Investigation of Guanosine-Quartet Assemblies by Vibrational and Electronic Circular Dichroism Spectroscopy, a Novel Approach for Studying Supramolecular Entities

Abstract

The self‐assembly of guanosine‐5′‐hydrazide G‐1 in D~2~O, in the presence and absence of sodium cations, has been investigated by chiroptical techniques: electronic (ECD) and the newly introduced vibrational (VCD) circular dichroism spectroscopy. Using a combination of ECD and VCD with other methods such as IR, electron microscopy, and electrospray ionization mass spectrometry (ESI‐MS) it was found that G‐1 produces long‐range chiral aggregates consisting of G‐quartets, (G‐1)~4~, subsequently stacked into columns, [(G‐1)~4~]~n~, induced by binding of metal cations between the (G‐1)~4~ species.
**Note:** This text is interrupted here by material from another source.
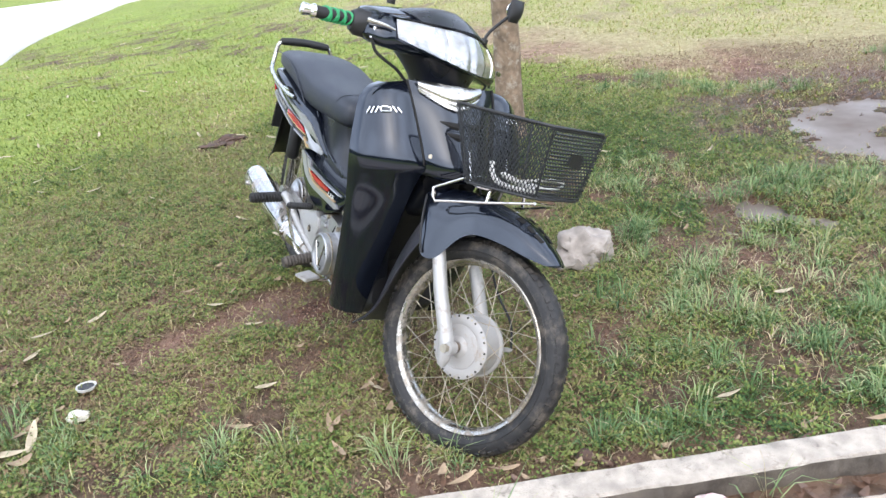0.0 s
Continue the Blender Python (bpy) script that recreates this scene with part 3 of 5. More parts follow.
def clump_mesh(name, n, seed, per, radius, size, height, material):
    """Creeping weeds: domed clumps of small blunt leaves, each clump with its own hue."""
    cx, cy, g = strew(n, -3.4, 2.9, -0.5, 3.9, seed, lambda x, y: turf_keep(x, y) * near_share(x, y) * (1 - 0.25 * lush(x, y)))
    hue = patch_tint(cx, cy, g, 0.75)
    big = g.uniform(0.6, 1.5, len(cx))
    x, y = np.repeat(cx, per), np.repeat(cy, per)
    hue, big = np.repeat(hue, per), np.repeat(big, per)
    m = len(x)
    a, q = g.uniform(0, 2 * np.pi, m), np.sqrt(g.random(m))
    x, y = x + radius * big * q * np.cos(a), y + radius * big * q * np.sin(a)
    z = ground_height(x, y) + 0.002 + height * big * (1 - 0.8 * q**2) * g.uniform(0.35, 1.0, m)
    L = size * g.uniform(0.6, 1.4, m)
    b = a + g.normal(0, 0.7, m)
    pitch = 0.75 * (1 - q) + g.uniform(-0.45, 0.45, m)
    d = np.stack([np.cos(b) * np.cos(pitch), np.sin(b) * np.cos(pitch), np.sin(pitch)], -1) * L[:, None]
    w = np.stack([-np.sin(b), np.cos(b), g.uniform(-0.4, 0.4, m)], -1) * (L * 0.31)[:, None]
    o = np.stack([x, y, z], -1)
    v = np.stack([o, o + d * 0.45 + w, o + d, o + d * 0.45 - w], 1).reshape(-1, 3)
    keep = beyond_kerb(x, y) < 0.012
    v = v.reshape(-1, 4, 3)[keep].reshape(-1, 3)
    tint = np.clip(hue + g.normal(0, 0.10, m) - 0.12 * q, 0, 1)[keep]
    return fast_mesh(name, v, np.arange(len(v)).reshape(-1, 4), material, np.repeat(tint, 4))


tagged(clump_mesh("ground_cover", 64000, 11, 17, 0.021, 0.0098, 0.030, M_COVER), "low creeping green weeds covering the lawn in small clumps", "ground cover", **STUFF)
x, y, g = strew(150000, -3.4, 2.9, -0.5, 3.9, 12, lambda x, y: (0.05 + 0.95 * turf_keep(x, y)) * near_share(x, y) * (0.25 + 1.5 * (fbm(x, y, 3.0) > 0.5)))
tagged(blade_mesh("grass", x, y, g, 0.048, 0.0024, 1.1, M_GRASS, np.clip(patch_tint(x, y, g, 0.9) + 0.05, 0, 1)), "short green lawn grass with dry blades", "grass", **STUFF)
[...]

This process, accompanied by gelation of the sample, is highly efficient in the presence of an excess of sodium cations, leading to aggregates with strong quartet–quartet interaction. Thermally induced conformational changes and conformational stability of guanosine‐5′‐hydrazide assemblies were studied by chiroptical techniques and the melting temperature of the hydrogels formed was obtained. The temperature‐dependent experiments indicate that the long‐range supramolecular aggregates are dissociated by increasing temperature into less ordered species, monomers, or other intermediates in equilibrium, as indicated by MS experiments.